Don’t you think that a moderator can skew a debate by the questions she chooses to ask?

McCain is not part of The Greatest Generation. He fought in Vietnam, not WWII - he’s not THAT old. :stuck_out_tongue:

You know damn well that McCain is computer illiterate, you ageist!

Seriously, kudos. If they didn’t know about the book or didn’t check, they are idiots.

That’s not the question. The question is will he be MORE of celebrity if he wins than if he loses. Surely, you would grant that, no?

I don’t believe it matters whether or not she’ll benefit financially from Obama winning. The important point is that some people think she will, or that she’s biased in general. This is not exactly the best position for the Obama campaign to be in, whilst it considerably aids the McCain campaign.

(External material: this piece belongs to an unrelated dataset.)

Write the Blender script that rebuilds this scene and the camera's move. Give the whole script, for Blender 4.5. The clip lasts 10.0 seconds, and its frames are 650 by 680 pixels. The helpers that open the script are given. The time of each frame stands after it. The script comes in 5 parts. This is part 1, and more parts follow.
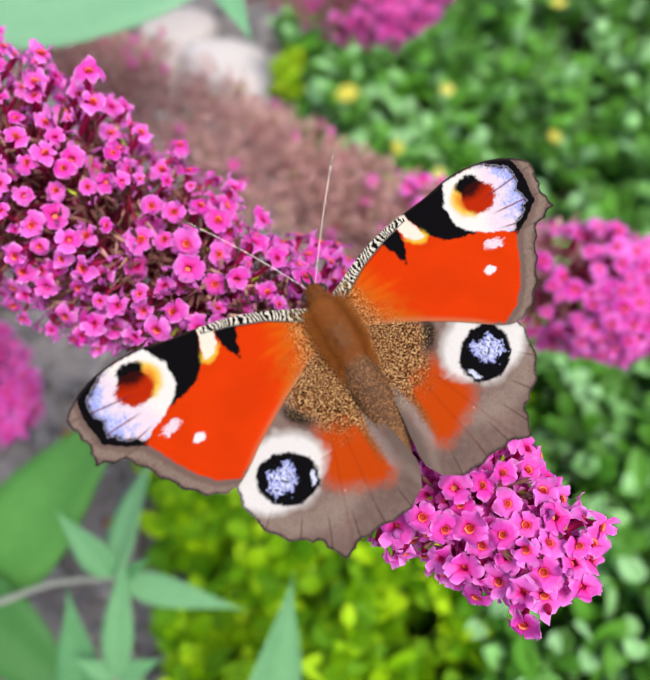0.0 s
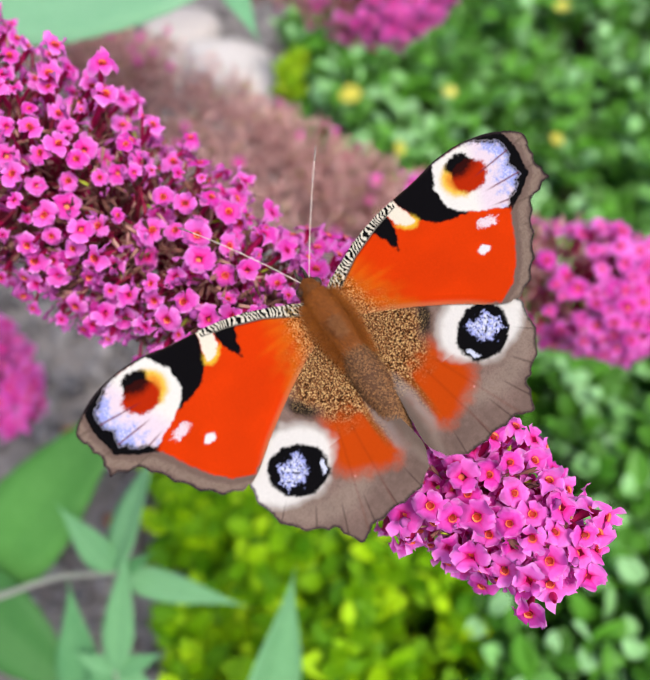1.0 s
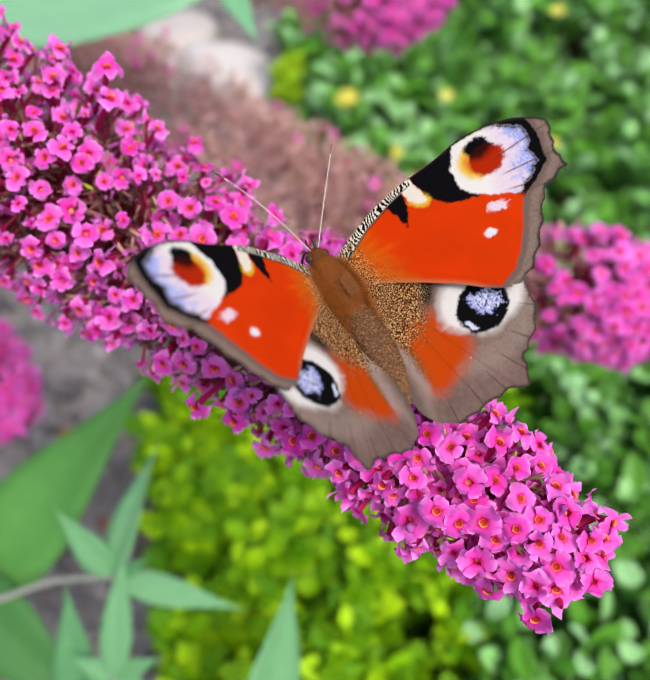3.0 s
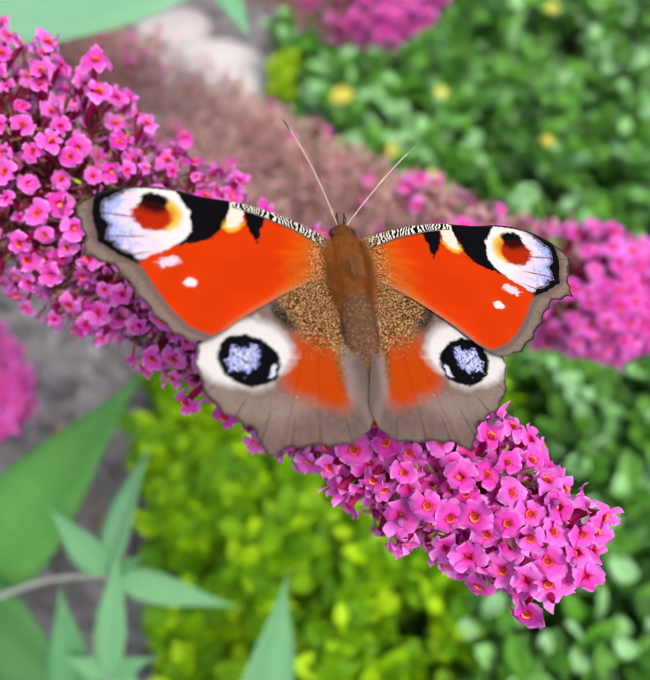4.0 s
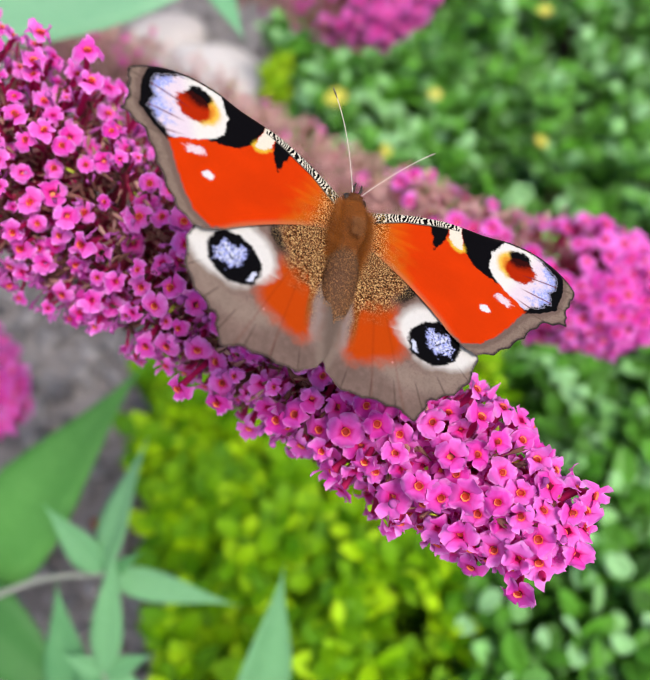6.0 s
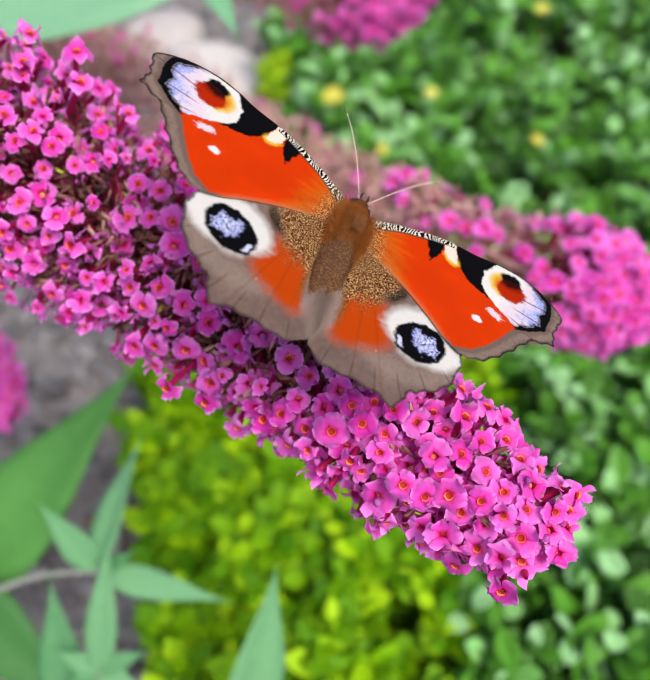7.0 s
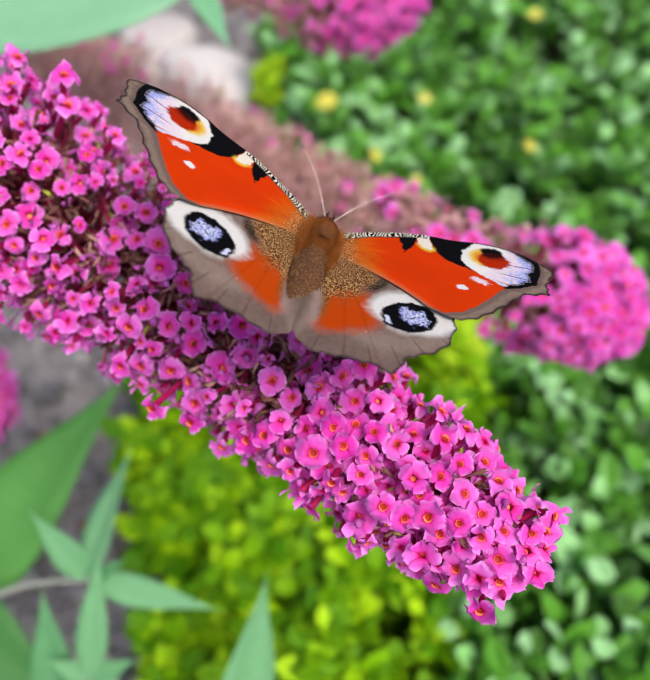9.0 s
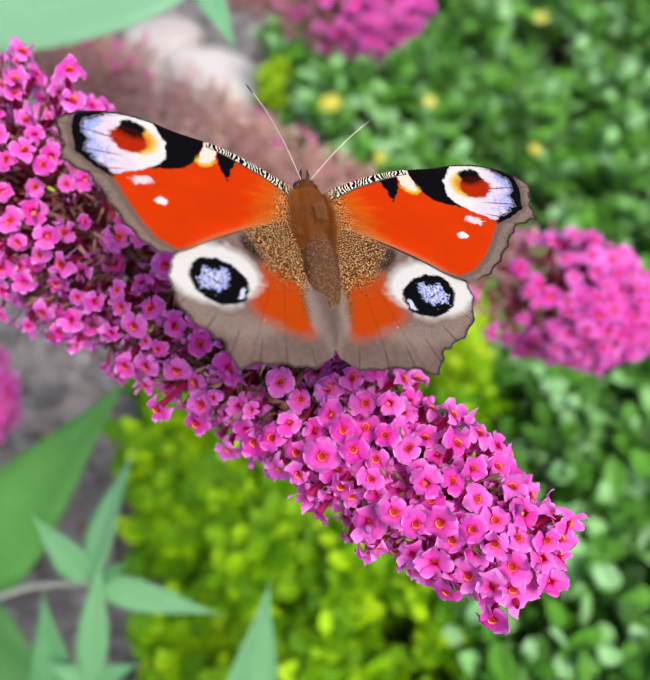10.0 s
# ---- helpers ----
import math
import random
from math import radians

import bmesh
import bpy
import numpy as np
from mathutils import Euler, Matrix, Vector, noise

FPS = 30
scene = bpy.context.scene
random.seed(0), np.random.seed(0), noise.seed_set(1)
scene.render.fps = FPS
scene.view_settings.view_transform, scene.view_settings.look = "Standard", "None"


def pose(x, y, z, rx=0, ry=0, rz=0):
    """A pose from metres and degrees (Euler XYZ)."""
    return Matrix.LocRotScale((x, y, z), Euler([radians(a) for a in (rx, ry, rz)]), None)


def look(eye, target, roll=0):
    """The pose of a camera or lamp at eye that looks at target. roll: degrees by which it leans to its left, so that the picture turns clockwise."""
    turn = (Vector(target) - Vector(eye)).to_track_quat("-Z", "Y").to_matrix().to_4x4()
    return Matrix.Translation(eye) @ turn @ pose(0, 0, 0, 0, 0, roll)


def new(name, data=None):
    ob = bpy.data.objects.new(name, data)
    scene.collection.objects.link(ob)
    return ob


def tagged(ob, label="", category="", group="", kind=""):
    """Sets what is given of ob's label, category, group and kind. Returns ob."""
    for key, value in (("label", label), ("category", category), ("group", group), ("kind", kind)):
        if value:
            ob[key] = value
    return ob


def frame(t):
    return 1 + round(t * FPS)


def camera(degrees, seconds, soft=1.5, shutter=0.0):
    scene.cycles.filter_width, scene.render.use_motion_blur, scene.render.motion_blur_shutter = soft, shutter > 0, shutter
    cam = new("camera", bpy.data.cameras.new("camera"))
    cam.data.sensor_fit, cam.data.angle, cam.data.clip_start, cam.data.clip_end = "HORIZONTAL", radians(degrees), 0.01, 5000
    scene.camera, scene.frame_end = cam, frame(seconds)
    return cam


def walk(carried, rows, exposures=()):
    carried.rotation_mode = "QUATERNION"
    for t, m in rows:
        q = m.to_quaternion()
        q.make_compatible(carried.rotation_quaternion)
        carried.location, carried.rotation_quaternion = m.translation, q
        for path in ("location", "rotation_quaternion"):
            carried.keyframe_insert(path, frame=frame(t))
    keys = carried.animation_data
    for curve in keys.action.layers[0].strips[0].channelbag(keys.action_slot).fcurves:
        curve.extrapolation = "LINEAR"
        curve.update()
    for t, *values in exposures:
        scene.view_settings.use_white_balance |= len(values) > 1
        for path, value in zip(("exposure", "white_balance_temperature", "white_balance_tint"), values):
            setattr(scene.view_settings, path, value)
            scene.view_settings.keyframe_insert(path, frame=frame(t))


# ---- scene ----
# ---- camera and its path ----
cam = camera(45, 10.0, soft=1.3)
cam.data.dof.use_dof = True
cam.data.dof.focus_distance = 0.094
cam.data.dof.aperture_fstop = 22
walk(cam, [
    (0, pose(0, 0, 0.37, 42, -0, 0)),
    (0.3, pose(-0.00114, 0.00014, 0.37072, 41.92, -0.36, 0.28)),
    (0.5, pose(-0.00268, -0.00131, 0.37163, 41.98, -0.4, 0.32)),
    (0.7, pose(-0.00277, -0.00242, 0.37022, 42.1, -0.33, 0.01)),
    (1, pose(-0.00139, -0.00184, 0.36976, 42.16, -0.45, 0.35)),
    (1.2, pose(-0.00242, -0.00271, 0.37213, 41.96, -0.48, 0.26)),
    (1.5, pose(-0.00273, -0.00263, 0.3715, 42.07, -0.47, 0.45)),
    (1.8, pose(-0.0019, -0.00282, 0.36919, 42.43, -0.33, -0.01)),
    (2, pose(-0.0016, -0.00223, 0.37048, 42.3, -0.38, 0.12)),
    (2.2, pose(-0.0019, -0.00207, 0.37043, 42.42, -0.54, 0.05)),
    (2.5, pose(-0.00296, -0.00229, 0.36847, 42.64, -0.68, 0.14)),
    (2.7, pose(-0.00311, -0.00205, 0.3693, 42.53, -0.74, 0.16)),
    (3.8, pose(-0.00212, -0.00099, 0.37031, 42.21, -1.09, 0.12)),
    (4, pose(-0.00213, -0.00158, 0.36903, 42.28, -0.94, -0.15)),
    (4.2, pose(-0.00119, -0.00083, 0.36939, 42.27, -0.64, -0.38)),
    (4.5, pose(-0.00216, -0.00068, 0.37038, 42.04, -0.94, -0.03)),
    (4.8, pose(-0.00253, -0.00177, 0.36939, 42.4, -0.54, -0.67)),
    (5, pose(-0.00129, -0.00074, 0.37087, 42.23, -0.75, -0.16)),
    (5.2, pose(-0.00066, -0.0014, 0.37034, 42.44, -0.54, -0.52)),
    (5.5, pose(-0.00169, -0.00319, 0.3681, 42.56, -0.91, -0.45)),
    (5.7, pose(-0.00139, -0.00367, 0.36778, 42.68, -0.77, -0.63)),
    (6.8, pose(-0.0014, -0.00508, 0.36807, 42.59, -1.05, -0.43)),
    (7, pose(0.00022, -0.0045, 0.36867, 42.49, -0.94, -0.59)),
    (7.2, pose(0.00063, -0.00444, 0.36934, 42.63, -0.66, -0.92)),
    (7.5, pose(0.0001, -0.00425, 0.36974, 42.62, -1.11, -0.62)),
    (7.8, pose(-0.0002, -0.00549, 0.36941, 43, -0.57, -1.1)),
    (8, pose(0.00084, -0.00359, 0.37168, 42.47, -0.98, -0.67)),
    (8.2, pose(0.00114, -0.00407, 0.37266, 42.66, -0.88, -0.82)),
    (8.5, pose(0.00085, -0.00496, 0.36864, 43.02, -1.16, -0.73)),
    (8.8, pose(0.00167, -0.00499, 0.37095, 42.95, -0.66, -1.09)),
    (9, pose(0.00196, -0.00345, 0.37179, 42.54, -1.2, -0.74)),
    (9.2, pose(0.00152, -0.00508, 0.36895, 42.93, -1.03, -0.87)),
    (9.5, pose(0.00013, -0.00544, 0.36773, 42.86, -1.23, -0.76)),
    (9.7, pose(0.00049, -0.00445, 0.36949, 42.88, -0.76, -0.96)),
    (10, pose(0.00095, -0.00212, 0.36977, 42.79, -1.36, -0.42)),
], exposures=[(0, 0.0), (10, 0.0)])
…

There’s a couple of ways that this can be dealt with; either change the moderator, or convince those people who believe there may be bias that they’re wrong. The former is pretty much the easier of the two, and it eliminates the McCain campaign’s advantage. The latter requires convincing more than just magellan. I honestly don’t see why it’s the better plan to attempt to convince however many people than it is to just change the moderator. And hey, the Obama campaign would look good doing it, and if there will truly be no bias, they’ll look good whilst sacrificing nothing. It’s a political gift.

My point is that I’m sure Tim Russert had a bias. That when he voted he voted for one candidate over the other. It was helpful to him in his role that we were unable to discern it from his public actions.

Russert used to work for Daniel Patrick Moynihan and Mario Cuomo! That’s not exactly a secret - a lot of political journalists get into journalism by working on the politics side and demonstrating that they are skilled as commentators. As I’ve said elsewhere on this board, the relationship between politics and political coverage can be really incestuous and I think that’s a really significant issue that the press tends to assume everybody is aware of and ok with.

Russert generally rose above his own political leanings in his work. The issue is the work he did, not the appearance of bias created by books he wrote or his past career. Other journalists don’t rise above those biases. I remember hearing in school about at least one very prominent, elderly political TV reporter who actually refused to vote. I thought this was stupid and I don’t think it made him more impartial.